The celebration of the Lord’s Supper is the high point of our worship service. It’s the greatest moment in our life, even though it can happen every week or multiple times a week, because it’s the moment that we come in contact with the Triune God who gives us healing. If you’re weak and ashamed, if you’re disgusted with yourself and your sins, if you’ve done things that make you feel gross, and you wish you’d never done them, but can’t take them back, God has given you a remedy for that. He’s given you the Blood of His Son. Remember what Saint John tells us about the Blood of Christ in 1 John chapter 1. The blood of Jesus His Son,” he says, “cleanses us for all sin.” All sin.

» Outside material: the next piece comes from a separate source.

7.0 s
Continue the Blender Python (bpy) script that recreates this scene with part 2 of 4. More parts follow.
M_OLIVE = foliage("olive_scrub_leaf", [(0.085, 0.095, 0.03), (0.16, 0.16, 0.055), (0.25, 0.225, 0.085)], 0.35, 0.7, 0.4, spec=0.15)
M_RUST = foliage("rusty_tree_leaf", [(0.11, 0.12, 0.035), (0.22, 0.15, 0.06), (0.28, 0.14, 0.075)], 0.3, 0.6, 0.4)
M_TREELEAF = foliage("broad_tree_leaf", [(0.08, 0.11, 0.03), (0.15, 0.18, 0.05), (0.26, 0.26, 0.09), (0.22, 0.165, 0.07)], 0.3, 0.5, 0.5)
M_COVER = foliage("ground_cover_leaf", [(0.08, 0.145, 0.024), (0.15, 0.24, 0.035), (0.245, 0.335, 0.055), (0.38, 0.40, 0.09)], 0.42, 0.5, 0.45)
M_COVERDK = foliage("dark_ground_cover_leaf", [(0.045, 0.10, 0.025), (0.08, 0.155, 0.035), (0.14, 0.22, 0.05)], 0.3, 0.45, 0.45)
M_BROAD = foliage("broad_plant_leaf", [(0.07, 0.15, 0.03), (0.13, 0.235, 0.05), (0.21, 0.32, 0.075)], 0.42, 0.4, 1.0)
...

The sins you know about. The sins you’ve forgotten. The sins that keep you up at night. And the sins that you just can’t seem to stop doing no matter how hard you try. Through the blood of Jesus, God takes them away. And when you eat His Body and drink His Blood, in faith God cleanses you from them, like He cleansed Isaiah. He makes you fit for His presence and His service, and equips you to live in your vocations with a clean conscience.
Isaiah’s vision of God from Isaiah chapter six reminds us what God is like. He is triune. He is holy. And He is merciful. That’s the way that God has revealed Himself to us in His Word, and so that’s the way that we confess Him before the world. That is what we say about Him even if it means saying things that other people don’t like to hear. The world doesn’t think that it’s very nice to tell the Mormons, the Muslims, the Jehovah’s Witnesses, and the Jews that they aren’t worshiping the true God because all of them deny the Trinity. But we say it anyway, because we know that it’s only the Triune God who can save us. It’s only Jesus who has the power to take away our sin. And He has. So let us worship Him in the Unity of the Divine Majesty, praising God together with the angels, and singing with them, “Holy, Holy, Holy, is the Lord of Hosts; the whole earth is full of His glory.” In Jesus’ Name. Amen.